ISSUED 03/15/21


 

 

Group health plans  that  provide medical/surgical benefits and  either mental health or substance use  disorder benefits are subject to the  “mental health parity”  requirements per  the  Mental  Health  Parity Act (MHPA) and  the  Mental  Health Parity and  Addiction Equity Act (MHPAEA). Three different mandates apply:

 

 

•  Annual or lifetime  limits

•  Parity as to Financial  Requirements and  Quantitative Treatment Limitations

•  Parity as to Nonquantitative Treatment Limitations  (NQTLs)

 

 

At the  end  of 2020,  Congress passed the  Consolidated Appropriations Act, 2021,  which requires group health plans that  impose NQTL on mental health or substance use  disorder benefits must  perform and  document a comparative analysis  on the  NQTL’s design and  application.

 

 

Requirements

 

 

Upon  request from the  applicable state or federal agency, plans shall perform comparative analysis  about the design and  application of NQTLs and  immediately supply documentation of the  comparative analysis  and  other information. Plans  may be asked to provide the  following:

•  Specific  plan  or coverage terms regarding NQTLs and  a description of all mental health or substance use disorder and  medical or surgical benefits to which each term applies in each respective benefits classification;

•  Factors used to determine that  the  NQTLs will apply to mental health or substance use disorder benefits and  medical or surgical benefits;

•  Evidentiary standards and  any other sources relied upon to design and  apply the  NQTL;

•  Comparative analyses demonstrating that  the  processes, strategies, evidentiary standards, and  other factors used to apply the  NQTLs to mental health or substance use  disorder benefits (as written and  in operation) are comparable to and  applied no more stringently than  those used to apply NQTLs to medical or surgical benefits; and

•  Specific  findings and  conclusions as to whether the  plan  is or is not  in compliance with the  parity  requirements.

 

 

 self-compliance tool  covering many  of these items is available on the  Department of Labor’s website and  may assist  plans in compiling the  required information.

 

 

Examples of Nonquantitative Treatments Limitations

 

 

•  medical management standards limiting  or excluding benefits based on medical necessity or medical appropriateness, or based on whether the  treatment is experimental or investigative;

•  formulary design for prescription drugs;

•   standards for provider admission to participate in a network, including reimbursement rates;

•  plan  methods for determining usual,  customary, and  reasonable charges;

•  refusal  to pay  for higher-cost therapies until it can  be shown that  a lower-cost therapy is not  effective (also known as 

•  exclusions based on failure to complete a course of treatment;

•  network tier design, for plans  with multiple network tiers (such as preferred providers and  participating providers);

•  restrictions based on geographic location, facility type,  provider specialty, and  other criteria  that  limit the  scope or duration of benefits for services  provided under the plan;

•  limitations on inpatient services  for situations where the  participant is a threat to self or others;

•  exclusions for court-ordered and  involuntary holds;

•  experimental treatment limitations;

•  place-of-service coding;

•  exclusions for services  provided by clinical social workers;  and

•  network adequacy.

 

 

Initiated Requests

 

 

Beginning February 10, 2021, request may be made by the  Department of Labor  (DOL), Health and  Human Services (HHS)

or a state agency.
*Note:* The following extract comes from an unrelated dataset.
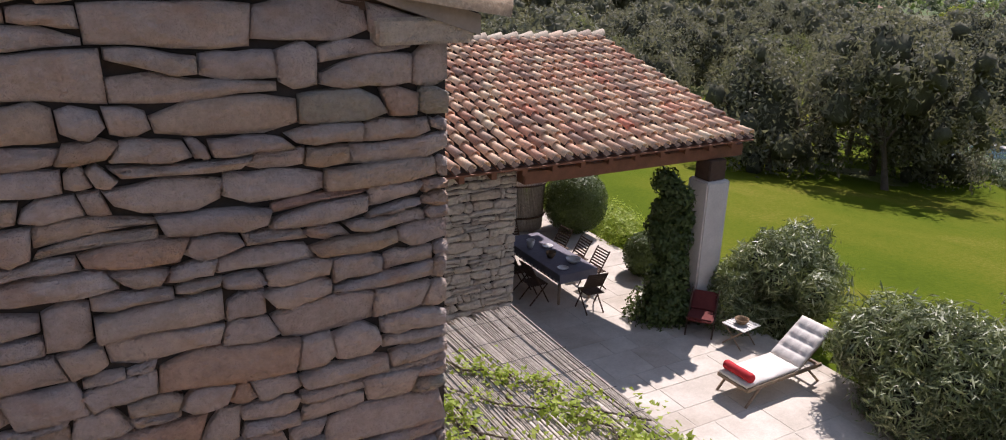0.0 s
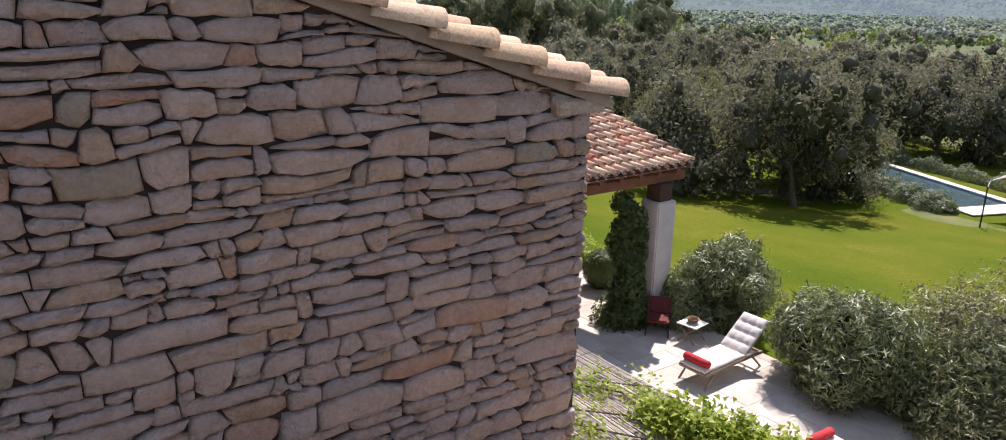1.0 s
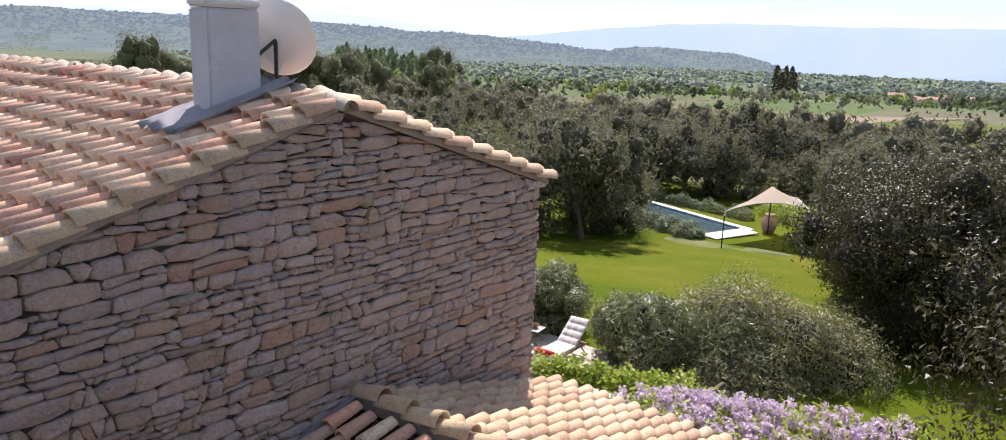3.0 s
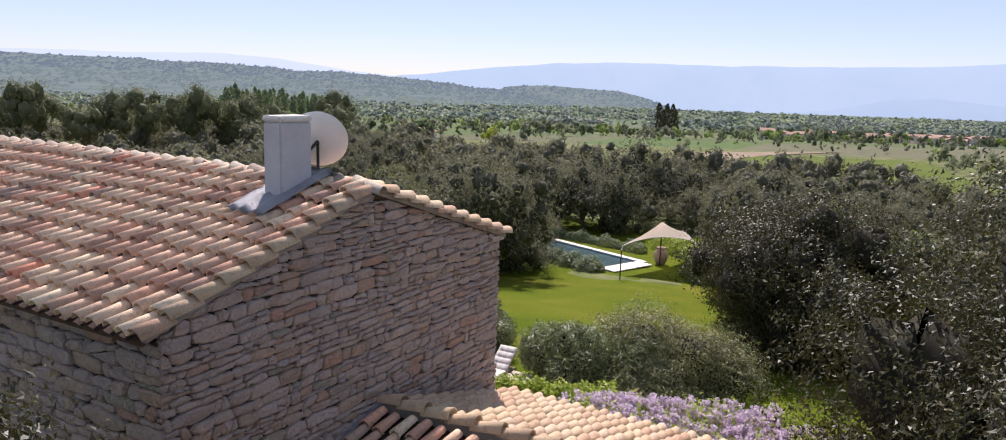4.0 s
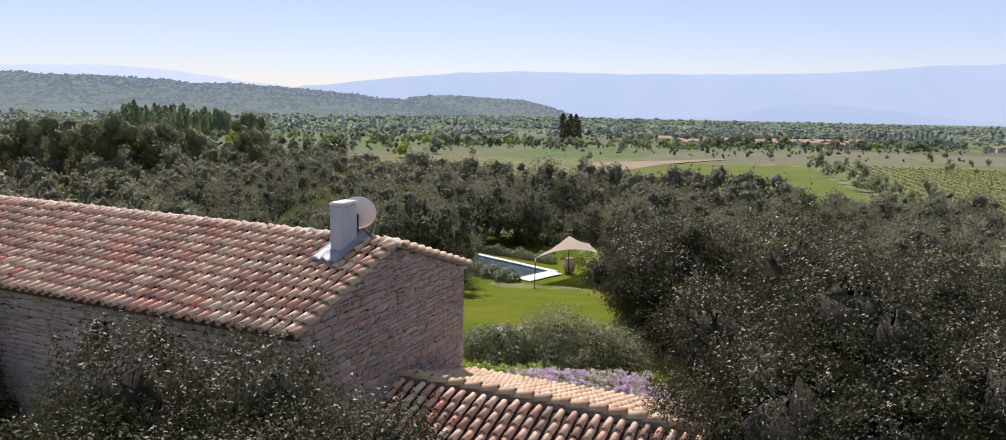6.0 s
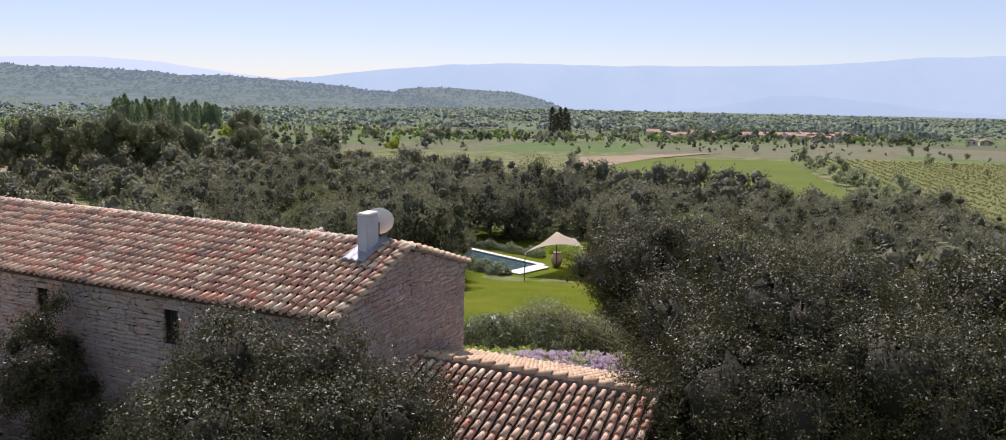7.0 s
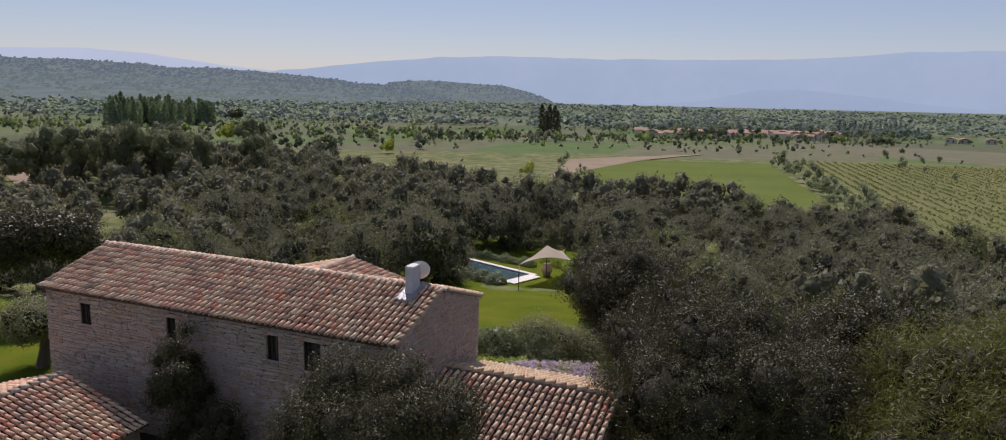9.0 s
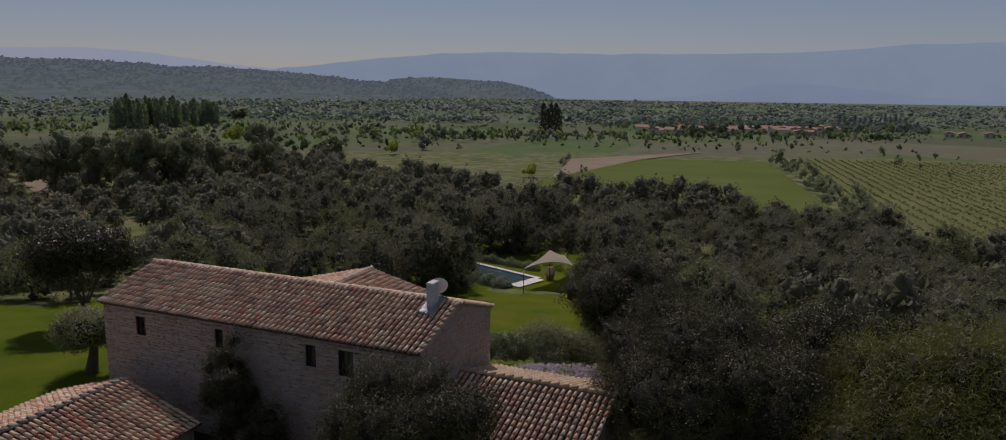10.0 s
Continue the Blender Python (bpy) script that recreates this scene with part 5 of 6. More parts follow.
OLIVE_DARK = leaf_mat("scrub_oak_leaf", [(0.0, (0.12, 0.13, 0.07)), (0.5, (0.165, 0.17, 0.095)), (1.0, (0.22, 0.215, 0.12))], 0.55, 0.4, 0.35)
KINDS = make_kinds()


def wood_tree(x, y, kind, scale, turn, tall=1.0):
    t = empty("holm_oak", pose(x, y, float(land(x, y)) - 0.05, 0, 0, turn))
    tagged(t, OAK_LABEL, "tree", "holm oaks of the wood")
    crown, tr = KINDS[kind]
    for name, me in (("crown", crown), ("trunk", tr)):
        ob = new(name, me)
        ob.parent = t
        ob.scale = (scale, scale, scale * tall)


FIXED = [(34.3, 21.6, 1.25), (36.4, 19.6, 1.05), (28.3, 23.0, 1.2), (31.2, 18.6, 1.1), (31.5, 26.8, 1.1), (37.5, 25.6, 1.05), (25.0, 30.0, 1.1), (43.6, 26.2, 1.15), (55.2, 23.3, 1.1), (57.0, 20.4, 1.1), (59.5, 25.5, 1.15), (68.0, 19.4, 1.2), (53.0, 27.5, 1.1),
         (63.5, 22.5, 1.2), (20.5, 33.5, 1.1), (41.5, 2.5, 1.0), (48.0, 5.0, 1.05), (54.5, 8.5, 1.05)]
rt = random.Random(77)
spots = [(x, y) for x, y, _ in FIXED]
for x, y, s in FIXED:
    wood_tree(x, y, rt.choice((0, 1, 3)), s, rt.uniform(0, 360), 1.1)
grid_seen = {}
for x, y in spots:
    grid_seen.setdefault((int(x // 5), int(y // 5)), []).append((x, y))
far_spots = []
tries, placed = 0, 0
while tries < 26000:
    tries += 1
    x, y = rt.uniform(5, 225), rt.uniform(-62, 262)
    if not inside(WOODS, x, y) or (inside([(30, 62), (42, 62), (100, 146), (82, 156)], x, y) and rt.random() < 0.93):
        continue
    gap = 3.9 if x * 0.92 + y * 0.39 < 100 else 4.4
    if rt.random() < 0.35:
        gap += 1.3
    cell = (int(x // 5), int(y // 5))
    near_by = [q for i in (-1, 0, 1) for j in (-1, 0, 1) for q in grid_seen.get((cell[0] + i, cell[1] + j), ())]
    if any((x - q[0]) ** 2 + (y - q[1]) ** 2 < gap * gap for q in near_by):
        continue
    grid_seen.setdefault(cell, []).append((x, y))
    if x * 0.92 + y * 0.39 < 78 and y < 62 and placed < 170:
        placed += 1
        wood_tree(x, y, rt.randrange(5), rt.uniform(0.72, 1.12), rt.uniform(0, 360), rt.uniform(0.85, 1.15))
    else:
        far_spots.append((x, y))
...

Requests may be made in response to a complaint alleging a parity  violation or via random sample.

 

 

If the  agency’s review  indicates a parity  violation, the  plan  will have  45 days  in which to provide additional analysis  or specify  the  actions it will take  to correct the  violation. If the  agency makes a final determination that  the  plan  is still out  of compliance, the  plan  will be required to notify all enrollees of the  noncompliance within seven days  of the determination.

 

 

Recommended Actions

 

 

The NQTL comparative analysis  is complex. Plan sponsors will need to work with their  insurance carriers  and/or third-party administrators (TPA) to perform the  analysis. Several options to prepare for compliance are listed below, ranging from “most to least  conservative.” The consultant will have  to determine which level is appropriate.

 

 

1.   Request that  the  carrier/TPA provide current documentation before request from a state or federal agency. Plan sponsors should retain such  documentation in the  event they  are audited in the  future. Changes to NQTLs should be tracked and  documented.

•  This approach is suggested for self-insured groups where the  TPA/Carrier is not  a fiduciary  for this liability.

 

 

2.   Request documentation with each appropriate carrier  that  they  “represent” they  are complaint with MHPAEA’s NQTLs compliance requirements and  they  will supply required documentation to effectively respond to an audit. The representation should be applicable to when  the  group was covered with the  carrier,  not  whether the group is currently a customer at the  time  of the  audit request. If possible, request a representation from the carrier;  they  will be the  fiduciary.

 

3.   Obtain a general agreement that  information and  documentation needed to perform the  comparative analysis will be supplied upon request for any client  as described in Action  2 above.

•  This may be the  most practical approach for fully insured groups.